An investigation by the London based Overseas Development Institute was cautiously optimistic about the process of developing poverty reduction strategy papers in eight African countries.2 The siting of poverty reduction in finance ministries (traditionally the most powerful parts of government) was seen as a sign of the importance many governments are giving to poverty. There are signs too of the benefits of increased civil participation. In Tanzania a poverty reduction strategy regional workshop was seen as contributing to the abolition of primary school fees. Yet the enormous difficulties encountered during the preparation of poverty reduction strategy papers cannot be ignored. Systems to collect data to monitor poverty reduction are crude, government policies fragmented, and public servants demoralised. Countries such as Rwanda do not have their own technical capacity to collect and analyse data, while the scant national budgets of Benin or Mali offer little real prospect of reform. Civil society may give its voice on the poverty strategies, but it remains excluded from discussions on the macroeconomic framework of the poverty reduction strategies.

Doubts have also been cast on the “revolution in thinking” that the World Bank and International Monetary Fund claimed had happened when they launched poverty reduction strategies two years ago. A glance at the World Bank website will show that a greater emphasis on poverty issues has barely challenged the old agenda of monetarist macroeconomic policies. There is one section on poverty and another on economics and “ne’er the twain shall meet.” Most poverty reduction strategy papers ignore the complex relations between poverty and policies on trade liberalisation, tax reform, privatisation of public utilities, and cost recovery.3 Despite earlier promises, the World Bank and the International Monetary Fund have yet to begin assessing the social impacts of their loan programmes.4

In particular the health effects of economic policy changes are barely touched on, although the effects can be disastrous.5,6 One study, for example, has shown how currency devaluation—one of the commonest components of structural adjustment programmes—and the changes in food prices it provokes can have severe effects on the nutrition of mothers and young children.7 In Tanzania, where spending on health and education fell by 40% in five years, user fees prevented the poor people in rural areas and pregnant women from accessing health care, even though they were supposedly exempt. Women, normally busy in the fields farming, must then treat sick family members at home. Meanwhile women are now being charged for cost effective preventive services such as cervical and breast cancer screening.8 Despite the threat of AIDS, attendance at sexually transmitted disease clinics in Kenya fell by up to 60% after user fees were introduced on the advice of the World Bank.9 Zambia saw public sector wages collapse to a quarter of their 1975 values by the beginning of the 1990s.10

The World Bank and International Monetary Fund promised that, although their policies might bring short term pain, in the long term they would certainly bring gain, but the evidence suggests that this hasn’t happened. A recent World Bank study shows that economic growth under International Monetary Fund programmes has been close to zero and that the poor are benefiting least from any economic growth that is occurring.11 Wall graffiti in Nicaragua seems to sum it up: “SAPs=hunger” and “PRSP=SAP.”

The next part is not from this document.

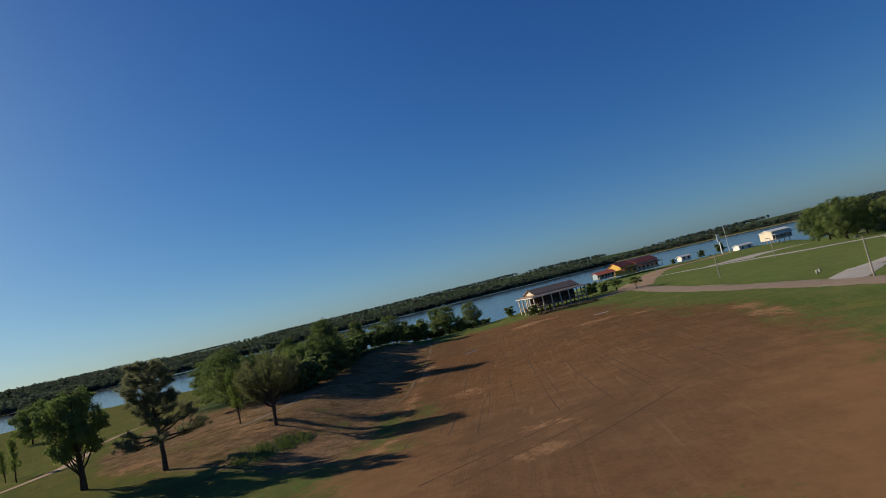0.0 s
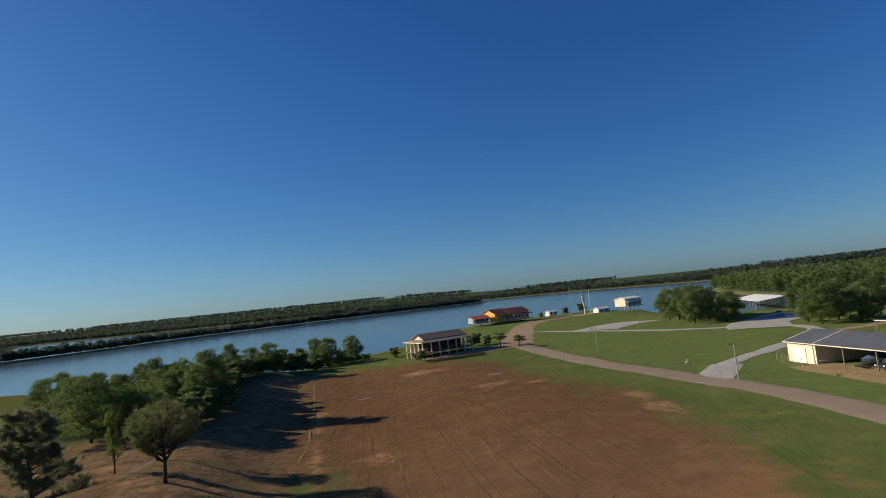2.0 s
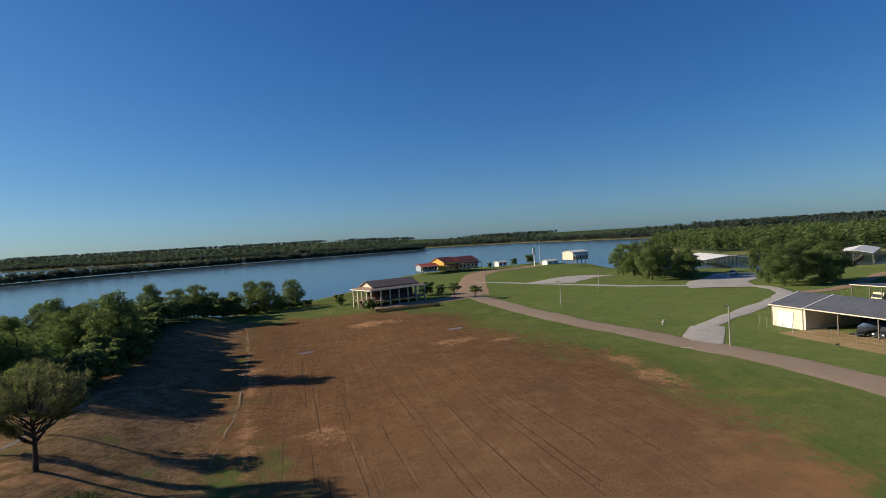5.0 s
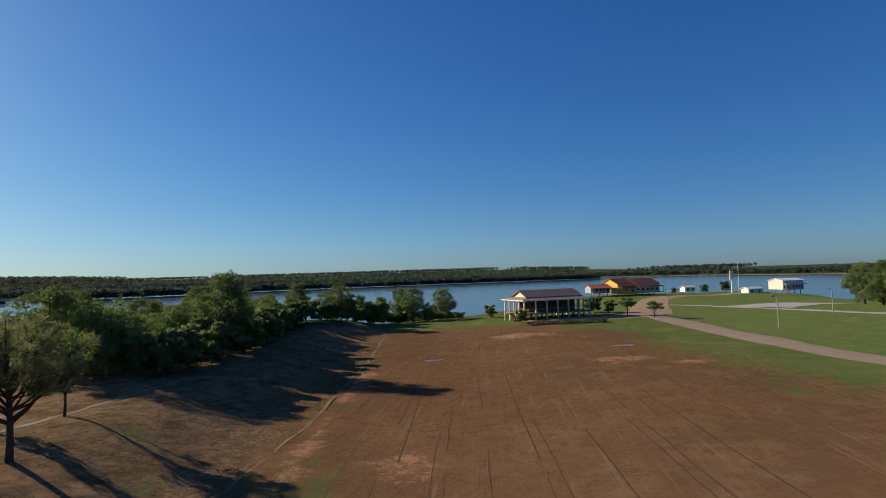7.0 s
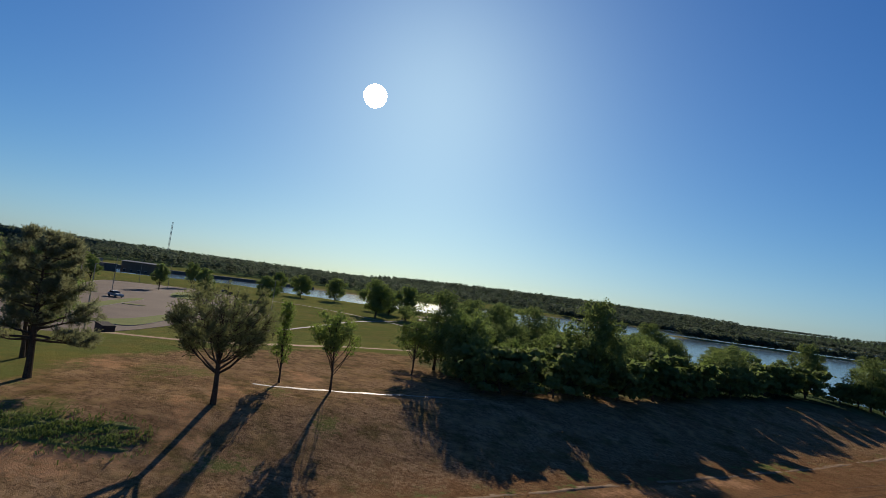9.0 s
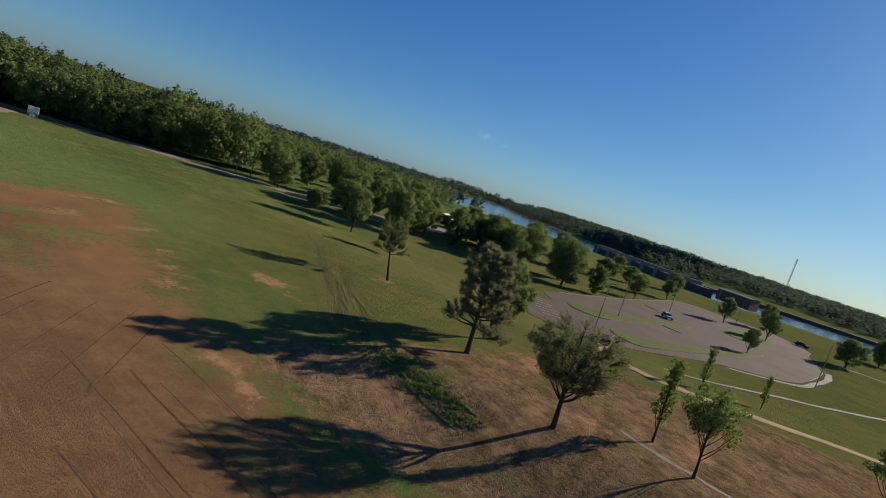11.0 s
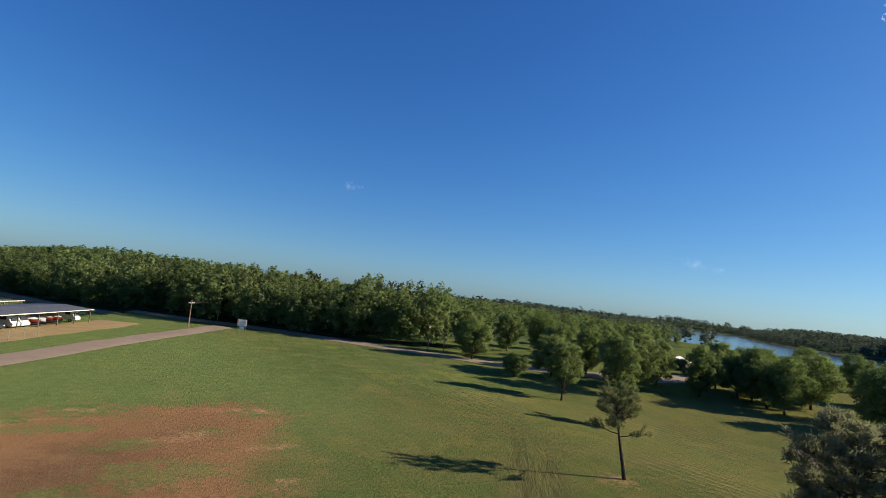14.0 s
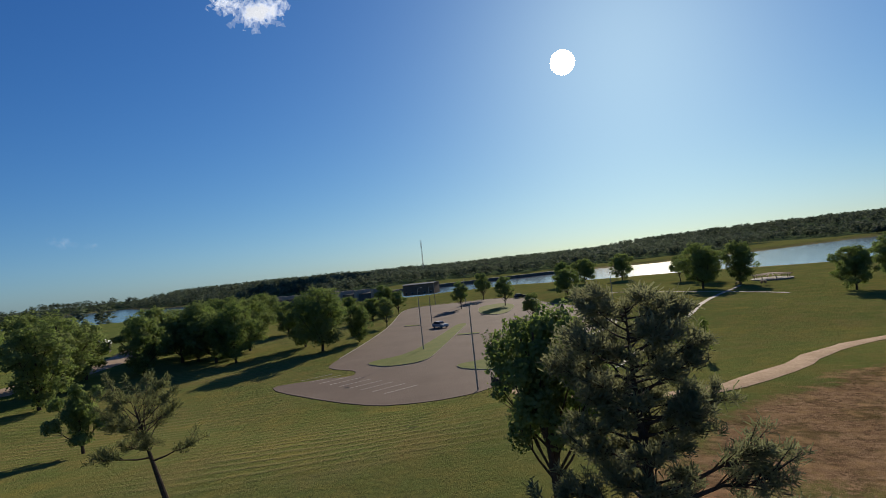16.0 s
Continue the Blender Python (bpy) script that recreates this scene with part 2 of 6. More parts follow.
def mesh_object(name, verts, faces, material, parent=None, smooth_faces=False):
    me = bpy.data.meshes.new(name)
    me.from_pydata([tuple(v) for v in verts], [], [tuple(f) for f in faces])
    me.materials.append(material)
    if smooth_faces:
        me.polygons.foreach_set("use_smooth", [True] * len(me.polygons))
    me.update()
    ob = new(name, me)
    ob.parent = parent
    return ob


def spread(core_a, core_b, step, near_a, near_b, far_a, far_b, growth=1.16, most=13.0):
    mid = list(np.arange(core_a, core_b + step / 2, step))
    d, v = step, core_b
    while v < far_b:
        d = d * growth if v > near_b else min(d * growth, most)
        v = min(v + d, far_b)
        mid.append(v)
    d, v = step, core_a
    while v > far_a:
        d = d * growth if v < near_a else min(d * growth, most)
        v = max(v - d, far_a)
        mid.insert(0, v)
    return np.array(mid)


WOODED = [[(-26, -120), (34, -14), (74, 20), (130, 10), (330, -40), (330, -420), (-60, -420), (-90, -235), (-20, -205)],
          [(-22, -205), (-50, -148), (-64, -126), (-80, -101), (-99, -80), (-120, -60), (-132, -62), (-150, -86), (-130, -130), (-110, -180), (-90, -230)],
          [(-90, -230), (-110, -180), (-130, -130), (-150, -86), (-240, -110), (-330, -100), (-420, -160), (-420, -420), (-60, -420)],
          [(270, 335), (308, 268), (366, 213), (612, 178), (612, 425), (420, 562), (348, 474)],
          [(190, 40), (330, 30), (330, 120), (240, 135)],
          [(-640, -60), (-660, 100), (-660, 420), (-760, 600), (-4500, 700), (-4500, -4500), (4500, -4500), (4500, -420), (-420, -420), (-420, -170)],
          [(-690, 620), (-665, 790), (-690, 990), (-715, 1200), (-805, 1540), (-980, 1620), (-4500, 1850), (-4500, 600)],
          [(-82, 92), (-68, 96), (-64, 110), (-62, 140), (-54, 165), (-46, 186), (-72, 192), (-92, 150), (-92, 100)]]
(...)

At a seminar in the Netherlands this spring, hosted by Wemos, a non-governmental organisation promoting health in developing countries, speakers from Africa, Asia, the Middle East, and Central America concluded that for poverty reduction strategies to work health must be protected as a basic human right. They want the World Health Organization to return to its global leadership role in health, including ensuring that policies outside the health sector do not undermine health and equity.